**WHAT TO PRODUCE:**
Leave the pictures out and quote every line from the start of the listing to the line with "q = m.to_quaternion()", inclusive.
☆ ☆ ☆
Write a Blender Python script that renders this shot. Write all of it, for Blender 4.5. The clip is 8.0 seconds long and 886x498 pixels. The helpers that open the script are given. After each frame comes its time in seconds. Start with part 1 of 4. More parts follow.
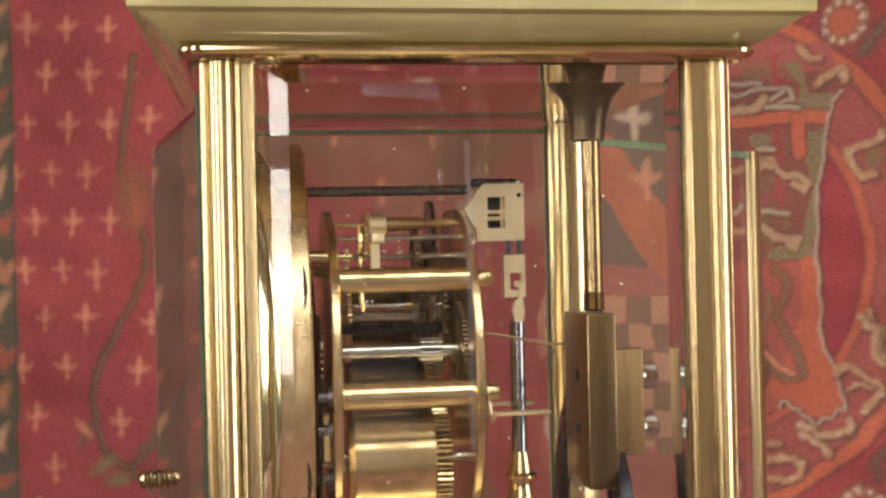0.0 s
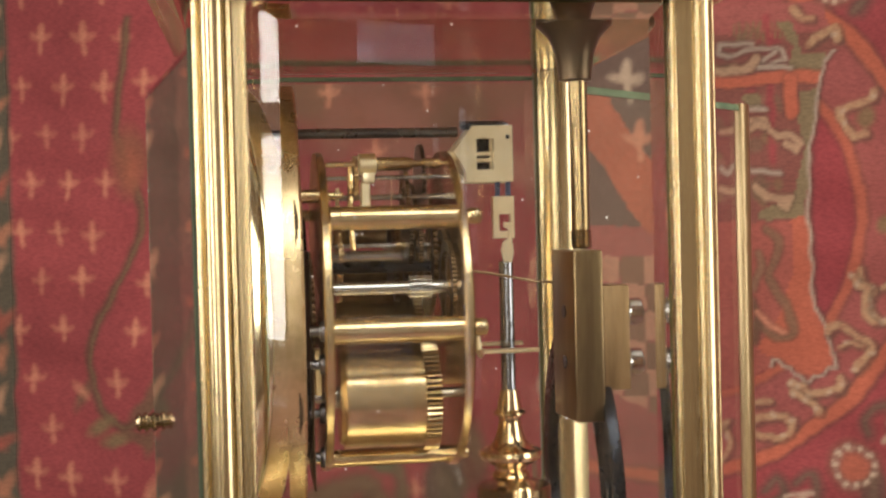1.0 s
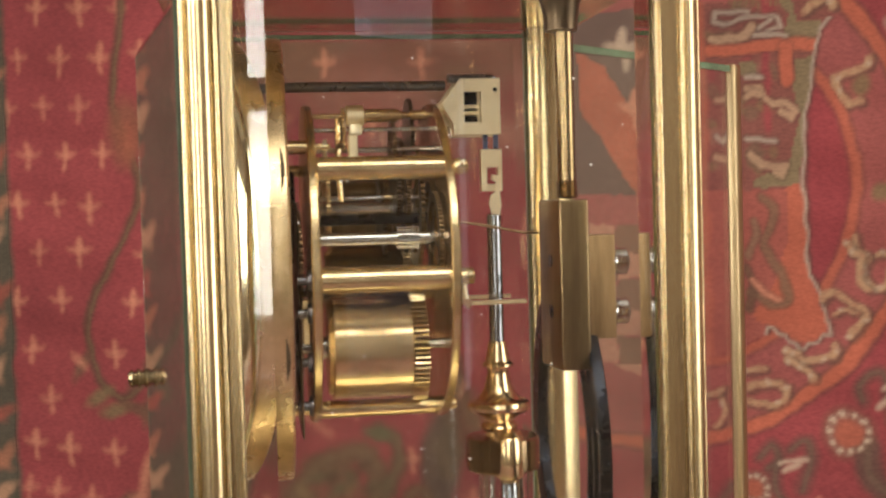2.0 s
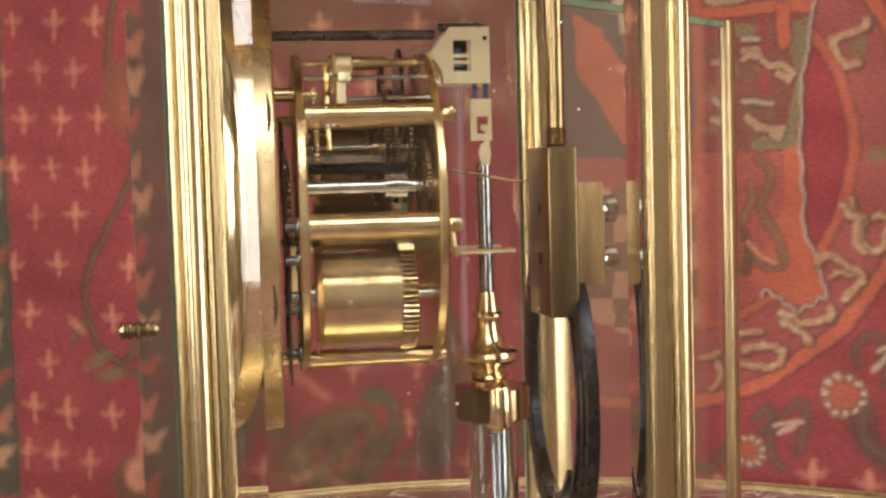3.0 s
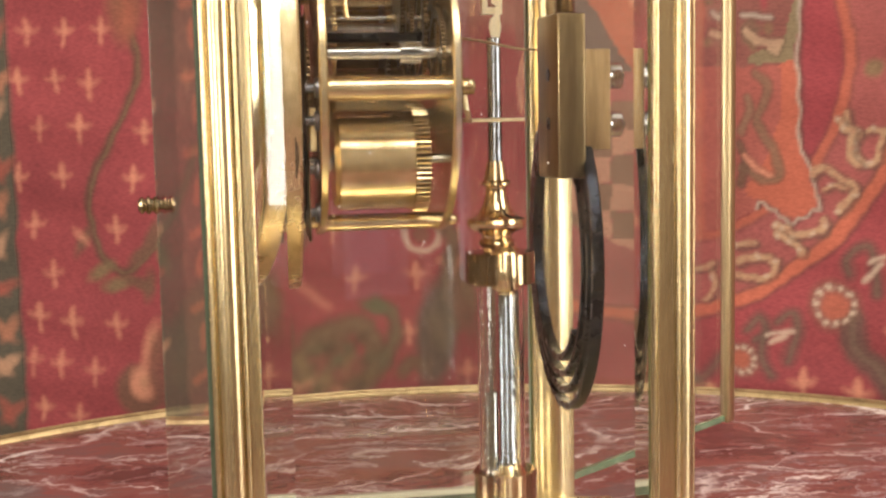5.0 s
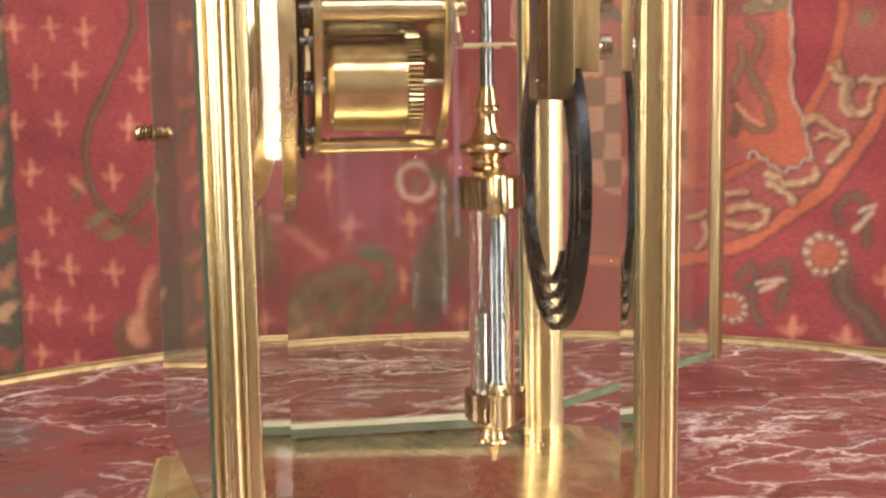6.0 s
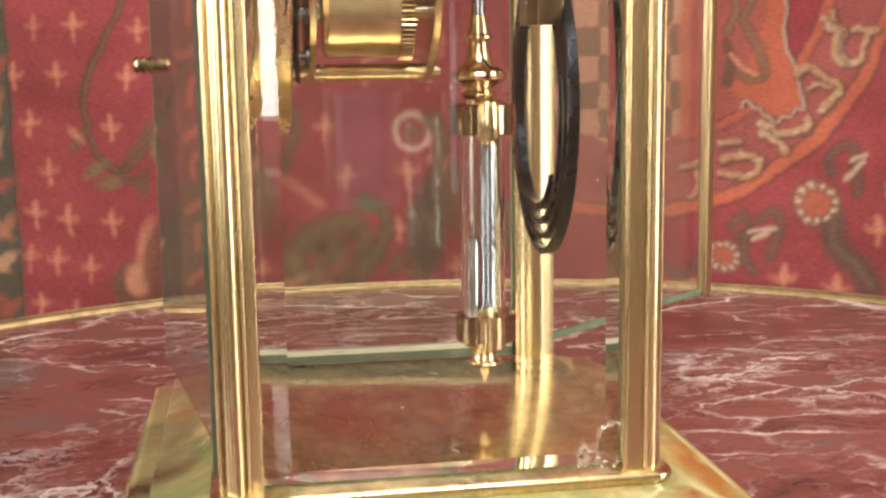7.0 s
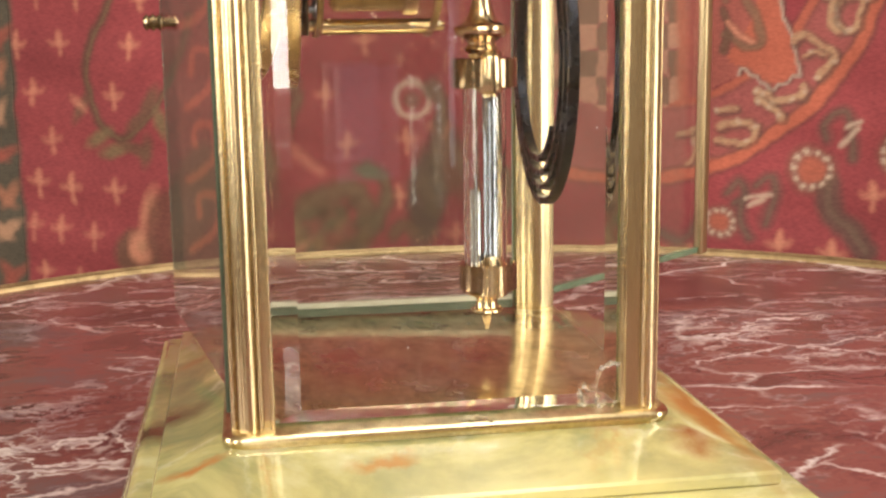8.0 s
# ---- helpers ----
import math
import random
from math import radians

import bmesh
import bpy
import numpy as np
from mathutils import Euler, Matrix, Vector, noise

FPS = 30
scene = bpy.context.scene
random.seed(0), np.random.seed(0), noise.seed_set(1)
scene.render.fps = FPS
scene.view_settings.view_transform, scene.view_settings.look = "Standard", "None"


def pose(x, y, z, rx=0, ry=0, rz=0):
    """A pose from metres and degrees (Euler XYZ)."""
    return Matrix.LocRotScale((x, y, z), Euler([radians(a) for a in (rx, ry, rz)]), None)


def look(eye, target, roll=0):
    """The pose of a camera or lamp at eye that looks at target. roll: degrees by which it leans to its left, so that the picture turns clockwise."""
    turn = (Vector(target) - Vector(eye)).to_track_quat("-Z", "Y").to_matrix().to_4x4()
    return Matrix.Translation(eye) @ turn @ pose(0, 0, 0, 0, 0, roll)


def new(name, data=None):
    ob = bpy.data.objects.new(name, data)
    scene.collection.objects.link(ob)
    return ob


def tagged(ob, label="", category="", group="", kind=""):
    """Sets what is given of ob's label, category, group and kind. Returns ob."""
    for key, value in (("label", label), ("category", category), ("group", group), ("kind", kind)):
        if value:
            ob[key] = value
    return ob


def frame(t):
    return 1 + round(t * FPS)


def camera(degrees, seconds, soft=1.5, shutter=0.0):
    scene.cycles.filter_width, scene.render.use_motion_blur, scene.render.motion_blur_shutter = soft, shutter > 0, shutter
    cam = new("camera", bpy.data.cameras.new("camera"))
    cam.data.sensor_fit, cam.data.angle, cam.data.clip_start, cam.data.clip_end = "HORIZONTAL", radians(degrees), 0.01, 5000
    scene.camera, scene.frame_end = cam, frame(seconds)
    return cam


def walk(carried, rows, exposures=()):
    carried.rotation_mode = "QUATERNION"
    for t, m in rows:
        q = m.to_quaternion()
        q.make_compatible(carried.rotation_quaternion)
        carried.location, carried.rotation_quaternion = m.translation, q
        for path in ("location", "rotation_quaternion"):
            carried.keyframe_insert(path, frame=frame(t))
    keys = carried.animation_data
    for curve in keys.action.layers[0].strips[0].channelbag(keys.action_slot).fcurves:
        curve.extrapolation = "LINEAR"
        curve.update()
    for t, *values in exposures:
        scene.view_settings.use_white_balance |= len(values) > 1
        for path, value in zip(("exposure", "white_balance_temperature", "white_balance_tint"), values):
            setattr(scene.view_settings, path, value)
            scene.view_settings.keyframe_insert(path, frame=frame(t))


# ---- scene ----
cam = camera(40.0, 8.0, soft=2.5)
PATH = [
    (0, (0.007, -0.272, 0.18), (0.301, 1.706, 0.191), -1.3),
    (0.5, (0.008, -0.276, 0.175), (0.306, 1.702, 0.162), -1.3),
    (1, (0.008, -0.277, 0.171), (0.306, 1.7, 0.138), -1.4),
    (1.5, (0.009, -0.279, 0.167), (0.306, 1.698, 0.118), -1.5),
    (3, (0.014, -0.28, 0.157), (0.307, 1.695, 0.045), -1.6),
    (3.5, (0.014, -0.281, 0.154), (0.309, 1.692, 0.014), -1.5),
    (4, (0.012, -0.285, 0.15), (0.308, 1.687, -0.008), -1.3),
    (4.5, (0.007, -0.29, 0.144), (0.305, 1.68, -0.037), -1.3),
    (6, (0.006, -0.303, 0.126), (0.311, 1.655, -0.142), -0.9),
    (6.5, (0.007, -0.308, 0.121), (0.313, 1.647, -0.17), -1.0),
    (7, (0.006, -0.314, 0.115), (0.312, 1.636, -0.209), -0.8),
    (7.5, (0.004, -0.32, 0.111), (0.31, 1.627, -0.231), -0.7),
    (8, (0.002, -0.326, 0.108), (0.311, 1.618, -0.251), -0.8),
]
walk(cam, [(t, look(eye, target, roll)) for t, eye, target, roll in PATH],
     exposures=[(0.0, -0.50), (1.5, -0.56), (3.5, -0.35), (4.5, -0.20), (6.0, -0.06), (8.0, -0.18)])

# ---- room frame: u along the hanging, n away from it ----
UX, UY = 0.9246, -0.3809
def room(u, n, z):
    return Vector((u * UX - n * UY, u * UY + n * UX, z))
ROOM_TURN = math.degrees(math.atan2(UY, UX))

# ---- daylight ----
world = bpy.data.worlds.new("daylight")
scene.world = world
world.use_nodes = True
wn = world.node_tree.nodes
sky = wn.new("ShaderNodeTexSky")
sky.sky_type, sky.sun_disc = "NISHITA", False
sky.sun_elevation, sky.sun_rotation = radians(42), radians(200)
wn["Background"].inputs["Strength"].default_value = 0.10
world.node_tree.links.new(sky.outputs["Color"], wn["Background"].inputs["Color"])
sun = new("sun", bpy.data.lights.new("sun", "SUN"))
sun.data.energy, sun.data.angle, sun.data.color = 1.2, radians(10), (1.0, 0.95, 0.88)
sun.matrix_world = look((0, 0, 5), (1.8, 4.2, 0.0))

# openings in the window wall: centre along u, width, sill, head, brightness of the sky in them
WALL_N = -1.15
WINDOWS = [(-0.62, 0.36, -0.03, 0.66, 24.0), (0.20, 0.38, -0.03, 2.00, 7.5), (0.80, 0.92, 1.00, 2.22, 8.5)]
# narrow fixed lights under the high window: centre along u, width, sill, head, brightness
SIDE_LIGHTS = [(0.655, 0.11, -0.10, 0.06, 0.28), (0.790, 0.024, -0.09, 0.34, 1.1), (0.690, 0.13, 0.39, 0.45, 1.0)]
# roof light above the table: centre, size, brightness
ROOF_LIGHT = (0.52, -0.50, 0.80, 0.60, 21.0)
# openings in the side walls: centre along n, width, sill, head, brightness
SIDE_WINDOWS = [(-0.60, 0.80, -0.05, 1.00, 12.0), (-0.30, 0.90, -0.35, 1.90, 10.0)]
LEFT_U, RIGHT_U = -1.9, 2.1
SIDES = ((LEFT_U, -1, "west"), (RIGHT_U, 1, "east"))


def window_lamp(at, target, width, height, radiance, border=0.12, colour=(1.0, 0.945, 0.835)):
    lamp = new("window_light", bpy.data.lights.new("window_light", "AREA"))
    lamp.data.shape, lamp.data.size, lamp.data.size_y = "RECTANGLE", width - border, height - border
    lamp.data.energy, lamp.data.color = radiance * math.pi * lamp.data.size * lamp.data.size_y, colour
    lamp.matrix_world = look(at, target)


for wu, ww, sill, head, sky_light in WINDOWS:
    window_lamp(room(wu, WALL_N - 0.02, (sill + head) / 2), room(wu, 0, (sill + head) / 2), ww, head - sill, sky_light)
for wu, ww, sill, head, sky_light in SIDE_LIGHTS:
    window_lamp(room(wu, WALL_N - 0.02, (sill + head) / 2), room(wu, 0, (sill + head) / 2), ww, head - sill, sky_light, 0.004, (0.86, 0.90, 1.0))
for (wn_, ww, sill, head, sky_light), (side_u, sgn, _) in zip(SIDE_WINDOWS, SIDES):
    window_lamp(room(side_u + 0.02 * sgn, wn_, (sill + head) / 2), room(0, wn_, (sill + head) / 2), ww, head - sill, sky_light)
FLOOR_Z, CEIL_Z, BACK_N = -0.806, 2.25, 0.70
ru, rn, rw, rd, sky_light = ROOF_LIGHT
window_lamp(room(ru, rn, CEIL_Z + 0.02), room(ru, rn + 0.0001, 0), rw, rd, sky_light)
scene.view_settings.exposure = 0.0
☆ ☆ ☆
**RESPONSE TO THE TASK:**
Write a Blender Python script that renders this shot. Write all of it, for Blender 4.5. The clip is 8.0 seconds long and 886x498 pixels. The helpers that open the script are given. After each frame comes its time in seconds. Start with part 1 of 4. More parts follow.
0.0 s
1.0 s
2.0 s
3.0 s
5.0 s
6.0 s
7.0 s
8.0 s
# ---- helpers ----
import math
import random
from math import radians

import bmesh
import bpy
import numpy as np
from mathutils import Euler, Matrix, Vector, noise

FPS = 30
scene = bpy.context.scene
random.seed(0), np.random.seed(0), noise.seed_set(1)
scene.render.fps = FPS
scene.view_settings.view_transform, scene.view_settings.look = "Standard", "None"


def pose(x, y, z, rx=0, ry=0, rz=0):
    """A pose from metres and degrees (Euler XYZ)."""
    return Matrix.LocRotScale((x, y, z), Euler([radians(a) for a in (rx, ry, rz)]), None)


def look(eye, target, roll=0):
    """The pose of a camera or lamp at eye that looks at target. roll: degrees by which it leans to its left, so that the picture turns clockwise."""
    turn = (Vector(target) - Vector(eye)).to_track_quat("-Z", "Y").to_matrix().to_4x4()
    return Matrix.Translation(eye) @ turn @ pose(0, 0, 0, 0, 0, roll)


def new(name, data=None):
    ob = bpy.data.objects.new(name, data)
    scene.collection.objects.link(ob)
    return ob


def tagged(ob, label="", category="", group="", kind=""):
    """Sets what is given of ob's label, category, group and kind. Returns ob."""
    for key, value in (("label", label), ("category", category), ("group", group), ("kind", kind)):
        if value:
            ob[key] = value
    return ob


def frame(t):
    return 1 + round(t * FPS)


def camera(degrees, seconds, soft=1.5, shutter=0.0):
    scene.cycles.filter_width, scene.render.use_motion_blur, scene.render.motion_blur_shutter = soft, shutter > 0, shutter
    cam = new("camera", bpy.data.cameras.new("camera"))
    cam.data.sensor_fit, cam.data.angle, cam.data.clip_start, cam.data.clip_end = "HORIZONTAL", radians(degrees), 0.01, 5000
    scene.camera, scene.frame_end = cam, frame(seconds)
    return cam


def walk(carried, rows, exposures=()):
    carried.rotation_mode = "QUATERNION"
    for t, m in rows:
        q = m.to_quaternion()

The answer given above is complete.